同月には、最新オリジナルアルバム『This is 嵐』も発売。そして締め括りが、冒頭でもふれた大晦日に予定されている初の生ライブ配信になる。

活動休止発表会見のなかで、櫻井翔は、「2年近くかけて感謝の思いを伝えていく期間を設定した。これは我々の誠意です。なのでそれが届くように、これからもたくさんの言葉をお伝えし、たくさんのパフォーマンスを見てもらいたい」と語っていた。こうしたライブ、CD発売、そして音楽番組出演などは、その思いをかたちにしたものだろう。

活動休止発表後「ネット進出」を加速

だが驚かされたのは、一方で彼らが新しい試みに次々と挑戦したことである。それらは、活動休止を発表したグループと思えないほど、未来志向を強く感じさせるものだった。

ひとつは、ネットでの展開である。

2019年10月には嵐の公式YouTubeチャンネルを開設、同時に「A・RA・SHI」などシングル曲5曲について、ジャニーズ事務所のタレント初となるサブスクリプション型ストリーミング配信を開始した。さらに同年11月には全シングル曲の、2020年2月にはその時点でのオリジナルアルバム全収録曲のサブスクリプション型ストリーミングサービスも解禁された。

加えて、2019年11月にはTwitter、Instagram、TikTokなど5つのSNSにも進出、一斉にアカウントを開設したことも忘れるわけにはいかないだろう。

もうひとつは、海外に向けた発信である。すでにアジアツアーの経験はあった嵐だが、ここ最近はいまふれたネットとの連動による発信が目立つ。
2019年12月には、Netflix配信のドキュメンタリーシリーズ「ARASHI’s Diary -Voyage-」が、28か国語の字幕付世界190か国で配信開始になった。

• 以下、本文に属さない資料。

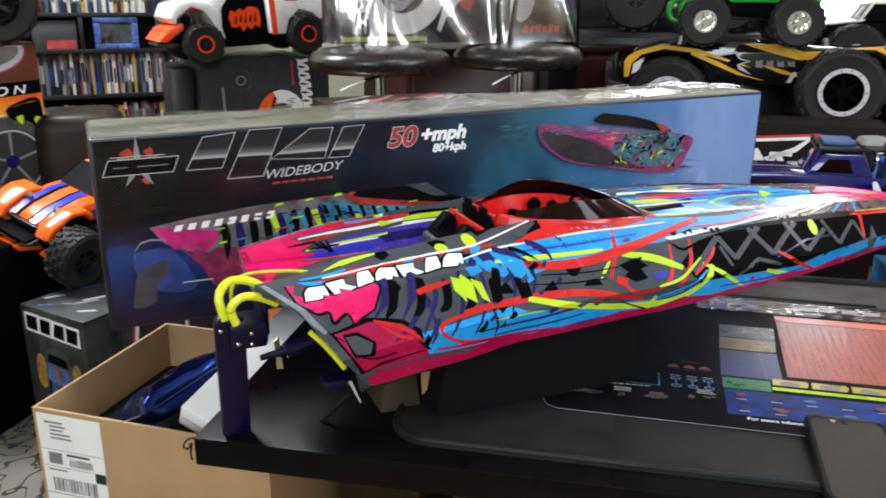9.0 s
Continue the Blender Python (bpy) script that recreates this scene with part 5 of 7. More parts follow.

また2019年11月の「Turning Up」以来の配信限定シングルにおいては、海外アーティストによる楽曲提供が定番化している。とりわけ、2020年9月リリースの「Whenever You Call」は、世界的アーティストであるブルーノ・マーズによる全編英語詞の楽曲として話題になった。

後輩に「レガシー」を

エンタメの世界は大きな転換期を迎えている。

これまでのようにテレビ中心の考えかたではなく、ネットの存在を少なからず意識していかなければならない。また、国内だけでなく海外を見据えたグローバルな活動を常に視野に入れていなければならない。

それは、日本独特のエンタメとしてテレビとともに発展してきたジャニーズにとって未知の領域であり、クリアすべき難題も少なくない。

だが近年、そのネットと海外というフロンティアにジャニーズ事務所も大きく踏み出そうとしている。2018年3月には事務所初の公式YouTubeチャンネル「ジャニーズJr.チャンネル」を開設、2019年3月には公式エンタメサイト「ISLAND TV」のサービス開始など、少し前までは想像できなかったほどジャニーズのネット進出は加速している。ネットメディアを通じてのライブの配信なども増えてきた。

そして現在そうした活動の主体になっているのは、若いジャニーズJr.の世代だ。嵐の新しい試みは、その意味でジャニーズの未来のために道筋をつける意味合いもあっただろう。嵐は自ら貴重な先例になることで「Jr.黄金期」出身者としての責任を果たしたのである。

そんなジャニーズの歴史をつないでいこうとする真摯さこそが、彼らが「王道」を歩み続けてこられた理由なのかもしれない。